%%

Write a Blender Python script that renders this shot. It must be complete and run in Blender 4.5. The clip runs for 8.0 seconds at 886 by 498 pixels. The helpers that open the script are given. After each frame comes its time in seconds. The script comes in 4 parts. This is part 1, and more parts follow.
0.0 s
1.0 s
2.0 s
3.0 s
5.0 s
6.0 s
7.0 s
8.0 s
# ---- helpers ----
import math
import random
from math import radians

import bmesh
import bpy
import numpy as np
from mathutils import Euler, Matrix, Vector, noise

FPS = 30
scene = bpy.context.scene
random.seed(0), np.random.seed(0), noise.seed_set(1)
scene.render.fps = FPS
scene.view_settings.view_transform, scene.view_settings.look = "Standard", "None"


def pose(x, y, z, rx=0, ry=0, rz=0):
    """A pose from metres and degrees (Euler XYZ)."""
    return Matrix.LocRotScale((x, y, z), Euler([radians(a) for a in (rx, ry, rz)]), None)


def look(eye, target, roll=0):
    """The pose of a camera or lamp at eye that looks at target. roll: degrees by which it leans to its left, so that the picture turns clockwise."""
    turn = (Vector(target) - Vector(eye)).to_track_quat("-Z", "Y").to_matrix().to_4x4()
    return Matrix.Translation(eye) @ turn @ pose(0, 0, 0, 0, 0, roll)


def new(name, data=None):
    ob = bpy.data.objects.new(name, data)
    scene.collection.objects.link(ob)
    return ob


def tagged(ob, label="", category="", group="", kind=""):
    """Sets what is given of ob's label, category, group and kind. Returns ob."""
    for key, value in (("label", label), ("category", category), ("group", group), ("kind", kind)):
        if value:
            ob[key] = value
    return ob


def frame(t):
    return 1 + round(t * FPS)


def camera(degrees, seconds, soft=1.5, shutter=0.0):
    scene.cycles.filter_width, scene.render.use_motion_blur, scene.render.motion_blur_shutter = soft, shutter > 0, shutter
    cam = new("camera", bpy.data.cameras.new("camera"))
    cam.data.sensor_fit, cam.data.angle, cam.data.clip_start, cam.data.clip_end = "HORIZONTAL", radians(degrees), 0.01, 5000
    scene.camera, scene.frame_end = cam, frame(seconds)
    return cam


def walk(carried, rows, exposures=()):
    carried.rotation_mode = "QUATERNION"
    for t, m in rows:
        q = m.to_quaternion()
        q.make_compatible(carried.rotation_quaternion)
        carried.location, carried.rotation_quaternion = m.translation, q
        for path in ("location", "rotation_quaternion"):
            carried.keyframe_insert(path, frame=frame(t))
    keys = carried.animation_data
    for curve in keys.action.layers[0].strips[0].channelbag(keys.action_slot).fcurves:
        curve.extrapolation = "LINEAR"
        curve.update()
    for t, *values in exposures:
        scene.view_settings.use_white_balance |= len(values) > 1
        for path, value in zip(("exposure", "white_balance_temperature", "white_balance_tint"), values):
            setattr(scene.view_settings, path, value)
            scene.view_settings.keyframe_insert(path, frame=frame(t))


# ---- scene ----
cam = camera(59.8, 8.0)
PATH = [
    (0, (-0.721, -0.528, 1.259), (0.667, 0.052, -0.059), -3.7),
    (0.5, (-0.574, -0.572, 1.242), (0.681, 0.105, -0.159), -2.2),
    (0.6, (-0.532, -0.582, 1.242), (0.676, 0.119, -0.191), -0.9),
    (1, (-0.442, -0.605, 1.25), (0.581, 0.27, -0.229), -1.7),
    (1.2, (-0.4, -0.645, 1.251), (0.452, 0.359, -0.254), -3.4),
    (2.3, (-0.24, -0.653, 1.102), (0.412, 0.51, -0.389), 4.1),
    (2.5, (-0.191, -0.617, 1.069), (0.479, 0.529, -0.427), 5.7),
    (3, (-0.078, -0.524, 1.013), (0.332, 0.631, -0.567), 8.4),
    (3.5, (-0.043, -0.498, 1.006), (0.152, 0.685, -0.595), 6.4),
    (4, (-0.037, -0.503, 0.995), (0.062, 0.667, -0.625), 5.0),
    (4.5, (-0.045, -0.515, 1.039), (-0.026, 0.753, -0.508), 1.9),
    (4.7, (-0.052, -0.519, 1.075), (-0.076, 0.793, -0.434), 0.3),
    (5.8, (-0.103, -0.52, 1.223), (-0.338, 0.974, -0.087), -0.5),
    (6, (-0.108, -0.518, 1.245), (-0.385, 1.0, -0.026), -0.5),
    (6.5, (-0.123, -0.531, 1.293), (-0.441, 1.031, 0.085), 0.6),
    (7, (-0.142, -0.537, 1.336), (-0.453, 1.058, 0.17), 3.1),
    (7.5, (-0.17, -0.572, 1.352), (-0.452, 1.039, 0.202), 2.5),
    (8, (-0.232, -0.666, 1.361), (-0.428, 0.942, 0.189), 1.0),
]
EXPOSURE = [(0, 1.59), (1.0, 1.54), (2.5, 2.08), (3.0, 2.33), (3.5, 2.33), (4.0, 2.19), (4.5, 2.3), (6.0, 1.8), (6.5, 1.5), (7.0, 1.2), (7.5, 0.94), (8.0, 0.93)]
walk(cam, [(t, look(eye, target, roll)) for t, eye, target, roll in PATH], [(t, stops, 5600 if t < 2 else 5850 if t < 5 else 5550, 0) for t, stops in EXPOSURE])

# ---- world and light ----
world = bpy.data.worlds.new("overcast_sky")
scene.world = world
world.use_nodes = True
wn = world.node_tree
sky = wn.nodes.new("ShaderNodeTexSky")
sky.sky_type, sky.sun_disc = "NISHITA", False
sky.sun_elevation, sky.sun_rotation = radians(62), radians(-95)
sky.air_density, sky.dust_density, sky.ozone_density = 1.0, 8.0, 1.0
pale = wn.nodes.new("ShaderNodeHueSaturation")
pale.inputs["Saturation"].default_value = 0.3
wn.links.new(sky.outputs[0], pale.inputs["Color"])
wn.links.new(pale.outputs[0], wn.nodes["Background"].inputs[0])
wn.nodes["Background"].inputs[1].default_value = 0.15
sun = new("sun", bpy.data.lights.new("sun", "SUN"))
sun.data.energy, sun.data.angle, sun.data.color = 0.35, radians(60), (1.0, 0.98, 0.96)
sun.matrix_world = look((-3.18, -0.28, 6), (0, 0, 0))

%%

What is expected
Reproduce, please, the lines of the material from its first line down to the line containing "shutter > 0, shutter", keeping both ends and nothing beyond them.

Answer for the task
Write a Blender Python script that renders this shot. It must be complete and run in Blender 4.5. The clip runs for 8.0 seconds at 886 by 498 pixels. The helpers that open the script are given. After each frame comes its time in seconds. The script comes in 4 parts. This is part 1, and more parts follow.
0.0 s
1.0 s
2.0 s
3.0 s
5.0 s
6.0 s
7.0 s
8.0 s
# ---- helpers ----
import math
import random
from math import radians

import bmesh
import bpy
import numpy as np
from mathutils import Euler, Matrix, Vector, noise

FPS = 30
scene = bpy.context.scene
random.seed(0), np.random.seed(0), noise.seed_set(1)
scene.render.fps = FPS
scene.view_settings.view_transform, scene.view_settings.look = "Standard", "None"


def pose(x, y, z, rx=0, ry=0, rz=0):
    """A pose from metres and degrees (Euler XYZ)."""
    return Matrix.LocRotScale((x, y, z), Euler([radians(a) for a in (rx, ry, rz)]), None)


def look(eye, target, roll=0):
    """The pose of a camera or lamp at eye that looks at target. roll: degrees by which it leans to its left, so that the picture turns clockwise."""
    turn = (Vector(target) - Vector(eye)).to_track_quat("-Z", "Y").to_matrix().to_4x4()
    return Matrix.Translation(eye) @ turn @ pose(0, 0, 0, 0, 0, roll)


def new(name, data=None):
    ob = bpy.data.objects.new(name, data)
    scene.collection.objects.link(ob)
    return ob


def tagged(ob, label="", category="", group="", kind=""):
    """Sets what is given of ob's label, category, group and kind. Returns ob."""
    for key, value in (("label", label), ("category", category), ("group", group), ("kind", kind)):
        if value:
            ob[key] = value
    return ob


def frame(t):
    return 1 + round(t * FPS)


def camera(degrees, seconds, soft=1.5, shutter=0.0):
    scene.cycles.filter_width, scene.render.use_motion_blur, scene.render.motion_blur_shutter = soft, shutter > 0, shutter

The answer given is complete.